Comments Locked

11 Comments

Back to Article

  • blanarahul - Tuesday, June 3, 2014 - link

    So, this doesn't have Turbo-Write, right?
  • npaladin2000 - Tuesday, June 3, 2014 - link

    The write endurance on this is atrocious. non-enterprise MLC gets better than 600 TB on a 900+ GB drive!
  • LtGoonRush - Tuesday, June 3, 2014 - link

    Pricing is definitely a problem, Intel's enterprise SSDs actually cheaper and as you noted deliver MUCH higher endurance. Using TLC NAND should result in pretty significant cost reductions but those don't seem to be apparent.
  • ImSpartacus - Tuesday, June 3, 2014 - link

    We can only hope that prices will swiftly drop shortly after release.
  • Krysto - Wednesday, June 4, 2014 - link

    I think Intel's SSDs have much poorer write performance, though? But yeah, forget performance. SATA 3 is more than enough for now. They should be trying to push prices to under $0.5/GB instead.
  • hojnikb - Tuesday, June 3, 2014 - link

    Yeah but this is TLC, which translates to 3x reduction of write cycles..
  • hpglow - Tuesday, June 3, 2014 - link

    I don't think that its the case, but even if it were the reliability of tlc is exponentially worse than slc or mlc. I wouldn't be worried about a tlc drive in most cases the controller along with overprovisioning mitigates the risks.
  • Solid State Brain - Wednesday, June 4, 2014 - link

    On Tom's Hardware the reviewer calculated that the normalized value of the wear leveling count SMART parameter reaches 1% at 3181 P/E cycles. Therefore, the rated 600 TB write endurance likely implies it's with random data, as assuming a write amplification of 1x (ie with 100% sequential data) 1024 GB of raw NAND capacity and 3181 P/E cycles the drive should be able to withstand 3+ PB of writes.

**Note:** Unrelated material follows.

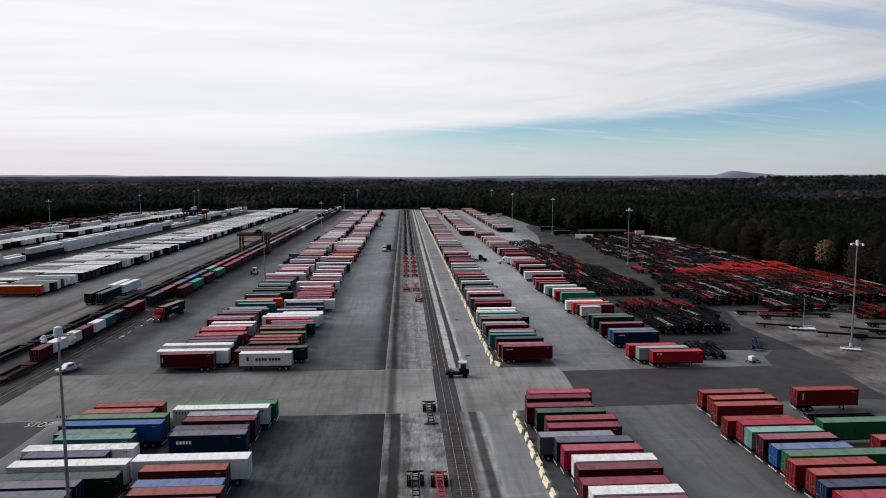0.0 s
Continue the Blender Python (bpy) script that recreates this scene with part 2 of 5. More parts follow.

    Of course, it all depends on the workload.
  • Krysto - Wednesday, June 4, 2014 - link

    Can TLC last 10 years with average use? Or is it more like 5 at best?
  • Silenus - Wednesday, June 4, 2014 - link

    Well...what's "average" use? There is no such thing. For a server use case where the application is more write heavy than it'll be fine. For an extremely write heavy database....perhaps not. It all depends.
  • Silenus - Wednesday, June 4, 2014 - link

    bah, meant for a READ heavy app it would be fine.